How Polyelectrolyte Adsorption Depends on History: A Combined Fourier Transform Infrared Spectroscopy in Attenuated Total Reflection and Surface Forces Study. Sukhishvili, Svetlana A.; Dhinojwala, Ali; Granick, Steve. Department of Materials Science and Engineering, University of Illinois, Urbana, IL, USA. Langmuir (1999), 15(24), 8474-8482. CODEN: LANGD5 ISSN: 0743-7463. Journal written in English. CAN 131:337626 AN 1999:619832 CAPLUS

We present a systematic study of how adsorption history affects the thickness, surface forces, and interfacial rheol. of a model cationic polymer. The polymer was quaternized poly(4-vinylpyridine), QPVP (wt.-av. d.p. nw = 325 and 98% quaternized with Et bromide). The main comparisons concerned one-step adsorption from soln. at a variable salt concn. up to 0.5 M NaCl, vs. two-step adsorption (initial adsorption from buffer soln. without added salt, then NaCl added later). The aq. solns. were buffered at pH = 9.2 such that the surfaces (mica in the case of surfaces forces (SFA) expts., oxidized silicon in the case of in situ IR (FTIR-ATR) expts.) in each case carried a large neg. charge. The SFA and FTIR-ATR expts. gave consistent ests. of the amt. of polymer adsorbed, confirming the expectation that adsorption should be driven by electrostatic attraction to the surface of large opposite charge. The adsorbed amt. showed little dependence on path, validating the common assumption of equilibration in this respect.
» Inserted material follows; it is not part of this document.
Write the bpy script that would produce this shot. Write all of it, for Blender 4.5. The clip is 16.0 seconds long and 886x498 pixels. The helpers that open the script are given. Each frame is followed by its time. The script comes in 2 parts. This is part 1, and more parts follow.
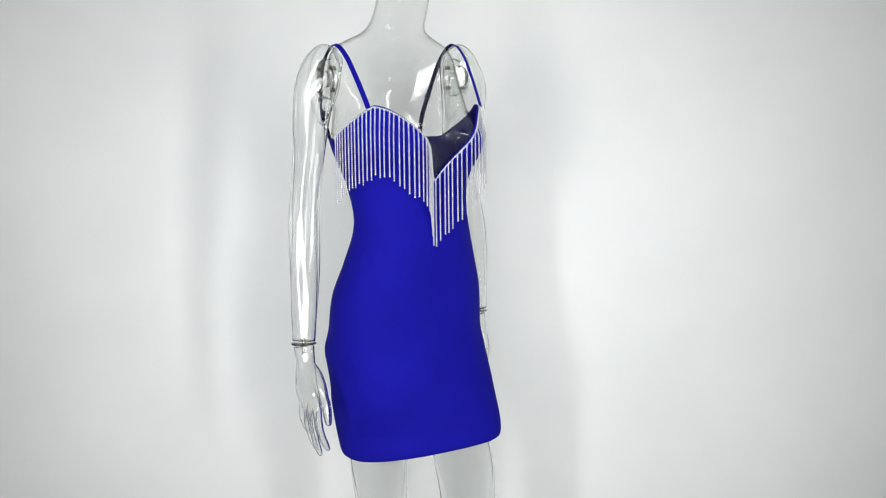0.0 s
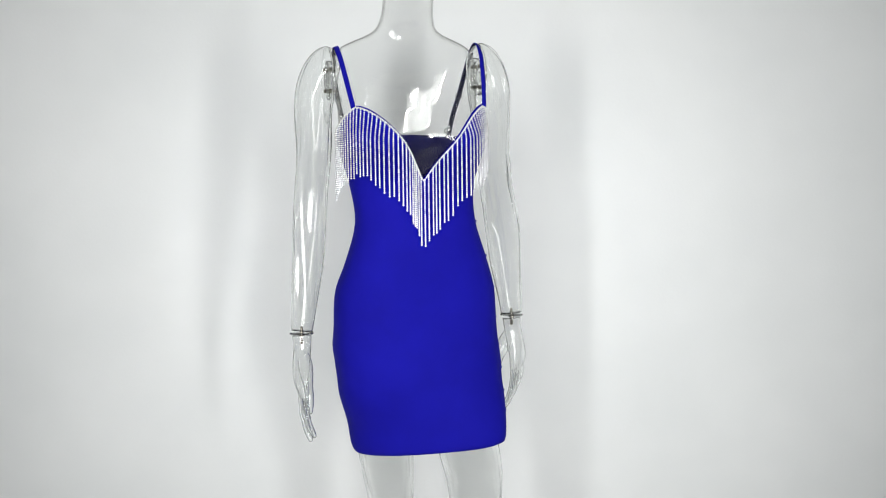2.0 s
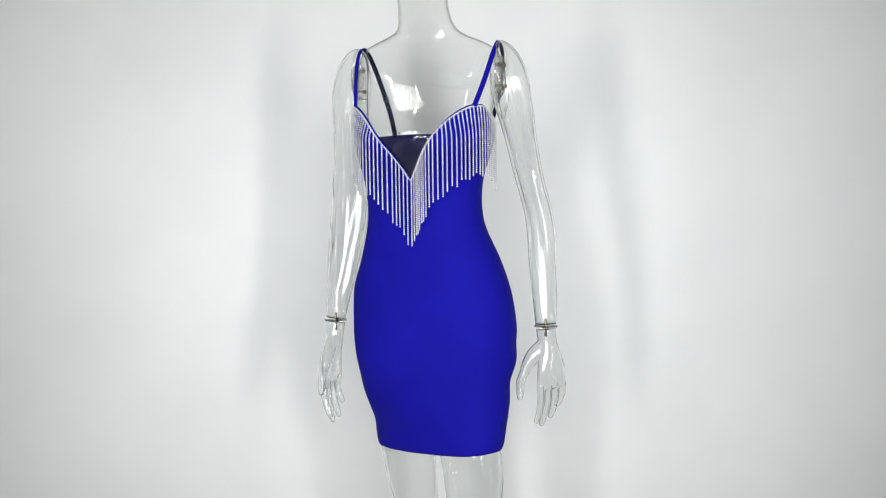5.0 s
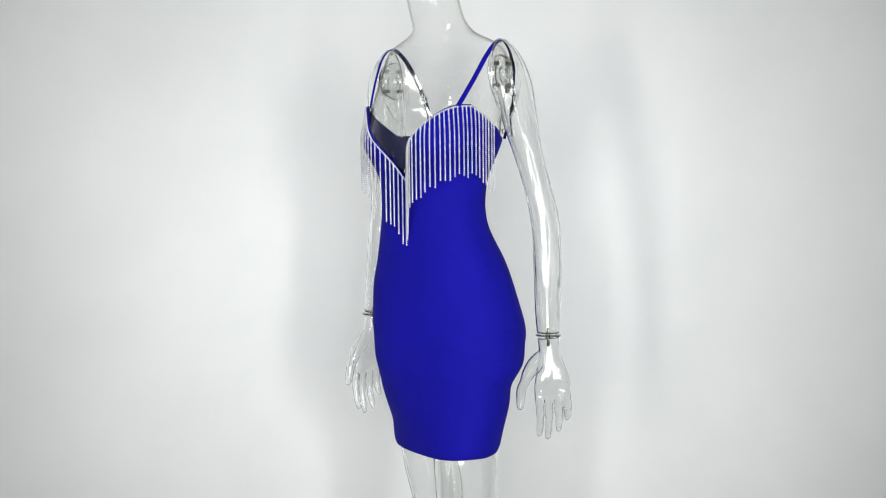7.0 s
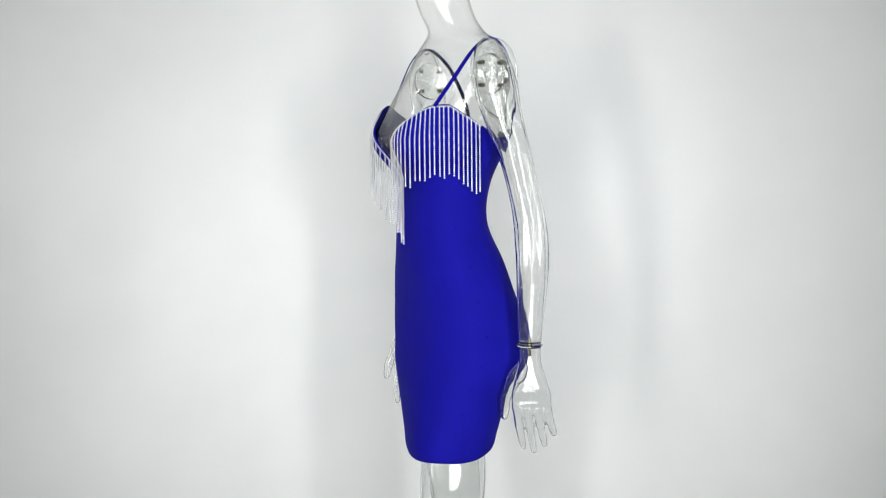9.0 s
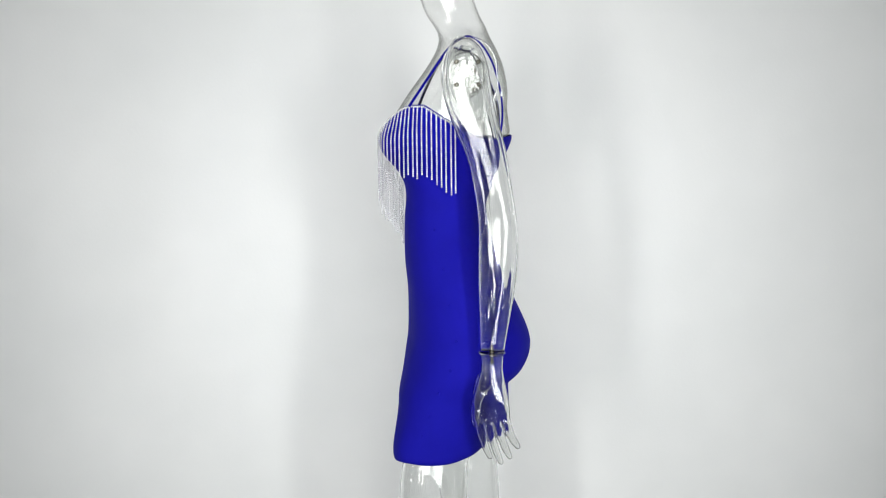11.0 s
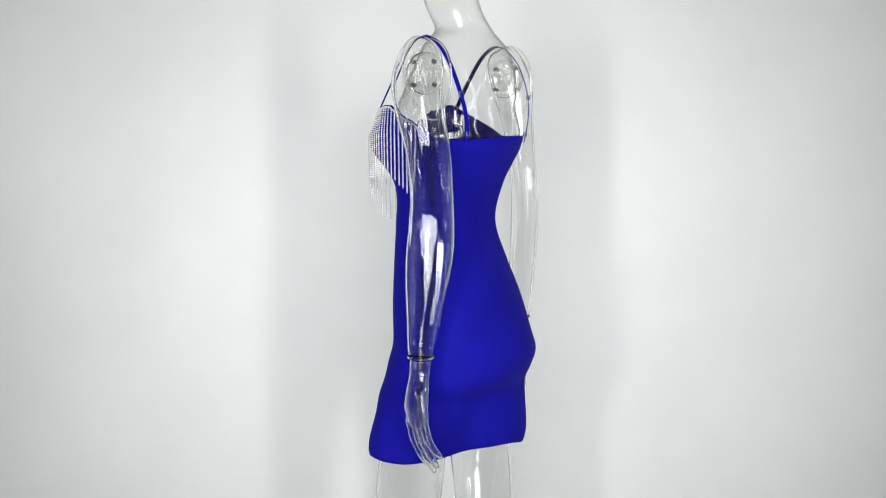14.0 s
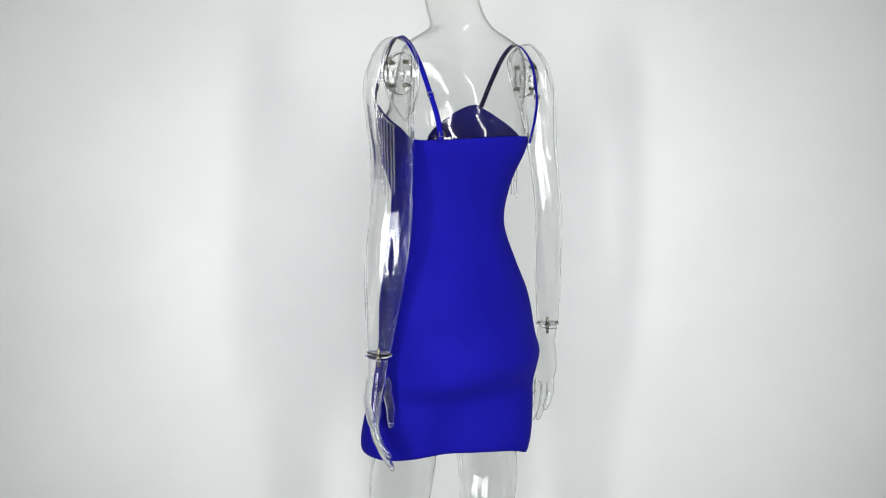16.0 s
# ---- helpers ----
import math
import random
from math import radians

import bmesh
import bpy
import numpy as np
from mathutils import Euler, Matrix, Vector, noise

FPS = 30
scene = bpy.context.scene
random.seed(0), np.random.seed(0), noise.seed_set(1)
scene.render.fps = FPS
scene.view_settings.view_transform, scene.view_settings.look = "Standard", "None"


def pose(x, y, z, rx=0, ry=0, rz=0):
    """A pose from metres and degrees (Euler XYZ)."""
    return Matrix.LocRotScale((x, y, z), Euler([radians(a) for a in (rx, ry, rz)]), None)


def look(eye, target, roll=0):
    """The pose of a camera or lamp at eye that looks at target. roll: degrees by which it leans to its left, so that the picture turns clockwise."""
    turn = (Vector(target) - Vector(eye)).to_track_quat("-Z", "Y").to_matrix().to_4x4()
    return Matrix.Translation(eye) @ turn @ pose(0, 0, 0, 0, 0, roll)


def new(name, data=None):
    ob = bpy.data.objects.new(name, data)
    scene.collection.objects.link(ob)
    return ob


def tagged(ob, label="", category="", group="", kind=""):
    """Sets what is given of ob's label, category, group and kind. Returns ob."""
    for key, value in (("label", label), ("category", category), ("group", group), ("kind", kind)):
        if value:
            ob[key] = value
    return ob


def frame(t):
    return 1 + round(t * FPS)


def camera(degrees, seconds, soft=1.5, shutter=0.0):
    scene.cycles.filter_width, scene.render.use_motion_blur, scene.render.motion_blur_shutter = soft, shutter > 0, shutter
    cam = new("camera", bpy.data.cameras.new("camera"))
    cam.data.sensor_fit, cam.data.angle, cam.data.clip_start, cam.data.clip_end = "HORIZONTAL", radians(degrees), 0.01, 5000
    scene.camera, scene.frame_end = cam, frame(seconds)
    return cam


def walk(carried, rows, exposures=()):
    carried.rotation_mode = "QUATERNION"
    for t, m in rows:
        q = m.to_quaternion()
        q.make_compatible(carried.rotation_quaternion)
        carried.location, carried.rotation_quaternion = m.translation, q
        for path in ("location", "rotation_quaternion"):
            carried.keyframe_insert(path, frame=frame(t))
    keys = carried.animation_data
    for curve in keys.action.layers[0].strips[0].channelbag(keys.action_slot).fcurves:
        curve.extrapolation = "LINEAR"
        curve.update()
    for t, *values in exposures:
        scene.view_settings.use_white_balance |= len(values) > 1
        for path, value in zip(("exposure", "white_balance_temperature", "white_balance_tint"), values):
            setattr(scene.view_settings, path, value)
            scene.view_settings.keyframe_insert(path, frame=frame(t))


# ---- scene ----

# one still camera before a plain wall; the mannequin turns on the spot
cam = camera(43.6, 16.0, soft=1.0)
EYE = pose(0, -1.98, 1.30, 82.83, 0, -0.786) @ pose(0, 0, 0, 0, 0, -0.674)
walk(cam, [(0.0, EYE), (16.0, EYE)], exposures=[(0.0, 0.0), (16.0, 0.0)])

# the turn of mannequin and dress, and the sway of the turntable: seconds, degrees, metres
TURN = [(0.0, 40.1, 0.0015), (1.0, 28.7, 0.0005), (2.0, 17.4, -0.0008), (3.0, 5.7, -0.0014), (4.0, -6.1, -0.0010), (6.5, -34.0, 0.0006), (7.5, -45.7, 0.0009), (8.5, -57.7, 0.0010),
        (9.0, -63.4, 0.0008), (11.5, -91.2, -0.0030), (12.5, -102.3, -0.0040), (13.5, -112.8, -0.0025), (14.5, -123.2, 0.0010), (15.5, -133.5, 0.0042), (16.0, -138.5, 0.0052)]

# many clear shells lie behind one another
scene.cycles.transparent_max_bounces = 32
scene.cycles.transmission_bounces = 16
scene.cycles.max_bounces = 20

# ---- light ----
world = bpy.data.worlds.new("world")
scene.world = world
world.use_nodes = True
world.node_tree.nodes["Background"].inputs[0].default_value = (0.9, 0.95, 1.0, 1)
world.node_tree.nodes["Background"].inputs[1].default_value = 0.02


def area_lamp(name, m, wide, high, watts, colour):
    data = bpy.data.lights.new(name, "AREA")
    data.shape, data.size, data.size_y, data.energy, data.color = "RECTANGLE", wide, high, watts, colour
    ob = new(name, data)
    ob.matrix_world = m
    return ob


WHITE = (0.985, 1.0, 0.995)
# a wide softbox behind the camera, two tall narrow ones beside it, thin tubes at the sides and dim ceiling panels
KEY = area_lamp("key_softbox_light", look((0.08, -2.95, 1.42), (0.05, 0.75, 0.86)), 2.3, 1.3, 9.6, WHITE)
KEY.data.spread = radians(54)
for eye, aim in [((-0.66, -2.10, 1.16), (-0.12, 0.75, 1.05)), ((0.66, -2.10, 1.16), (0.12, 0.75, 1.05))]:
    side = area_lamp("strip_softbox_light", look(eye, aim), 0.14, 0.8, 4.4, WHITE)
    side.data.spread = radians(80)
for x in (-1.75, 1.75):
    tube = area_lamp("side_tube_light", look((x, -0.95, 1.25), (0, 0.05, 1.15)), 0.06, 1.5, 0.55, WHITE)
    tube.data.spread = radians(50)
for x, y in [(-0.9, -1.3), (0.9, -1.3)]:
    area_lamp("ceiling_panel_light", pose(x, y, 2.655), 1.15, 0.55, 0.8, WHITE)


# ---- materials ----
def material(name):
    m = bpy.data.materials.new(name)
    m.use_nodes = True
    t = m.node_tree
    return m, t, t.nodes["Principled BSDF"]


def noise_node(t, scale, detail=4.0, rough=0.55):
    co = t.nodes.new("ShaderNodeTexCoord")
    n = t.nodes.new("ShaderNodeTexNoise")
    n.inputs["Scale"].default_value, n.inputs["Detail"].default_value, n.inputs["Roughness"].default_value = scale, detail, rough
    t.links.new(co.outputs["Object"], n.inputs["Vector"])
    return n


def ramp(t, source, stops):
    r = t.nodes.new("ShaderNodeValToRGB")
    r.color_ramp.elements[0].position, r.color_ramp.elements[0].color = stops[0][0], (*stops[0][1], 1)
    r.color_ramp.elements[1].position, r.color_ramp.elements[1].color = stops[1][0], (*stops[1][1], 1)
    t.links.new(source, r.inputs[0])
    return r


def bump(t, source, strength, distance):
    b = t.nodes.new("ShaderNodeBump")
    b.inputs["Strength"].default_value, b.inputs["Distance"].default_value = strength, distance
    t.links.new(source, b.inputs["Height"])
    return b


def paint(name, low, high, rough=0.75, grain=120.0, patch=1.3):
    m, t, p = material(name)
    big = noise_node(t, patch, 3)
    t.links.new(ramp(t, big.outputs[0], [(0.3, low), (0.7, high)]).outputs[0], p.inputs["Base Color"])
    p.inputs["Roughness"].default_value = rough
    t.links.new(bump(t, noise_node(t, grain, 5).outputs[0], 0.12, 0.002).outputs[0], p.inputs["Normal"])
    return m


def cloth(name, low, high):
    m, t, p = material(name)
    t.links.new(ramp(t, noise_node(t, 9.0, 5).outputs[0], [(0.35, low), (0.65, high)]).outputs[0], p.inputs["Base Color"])
    p.inputs["Roughness"].default_value = 0.82
    p.inputs["Specular IOR Level"].default_value = 0.08
    p.inputs["Sheen Weight"].default_value = 0.05
    p.inputs["Sheen Roughness"].default_value = 0.5
    p.inputs["Sheen Tint"].default_value = (0.12, 0.12, 1.0, 1)
    co = t.nodes.new("ShaderNodeTexCoord")
    w = t.nodes.new("ShaderNodeTexWave")
    w.bands_direction = "Z"
    w.inputs["Scale"].default_value, w.inputs["Distortion"].default_value = 190.0, 1.2
    t.links.new(co.outputs["Object"], w.inputs["Vector"])
    first = bump(t, w.outputs[0], 0.15, 0.0006)
    second = bump(t, noise_node(t, 900.0, 3).outputs[0], 0.25, 0.0005)
    t.links.new(first.outputs[0], second.inputs["Normal"])
    t.links.new(second.outputs[0], p.inputs["Normal"])
    return m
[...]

However the layer thickness measured by surface forces, the shear nanorheol. response at a given surface force, and the dichroism of pendant side groups of the polymer all showed a pronounced dependence on the path to reach the adsorbed state. We interpret the measurements to suggest that two-step adsorption produces an inhomogeneous layer comprised of a dense layer of segments closest to the solid surface and a sparse outer layer. In particular, two-step adsorption produced thicker layers and a greater tendency to decouple shear forces from those that resist compression in the normal direction, thereby lessening the shear forces at a given level of normal force.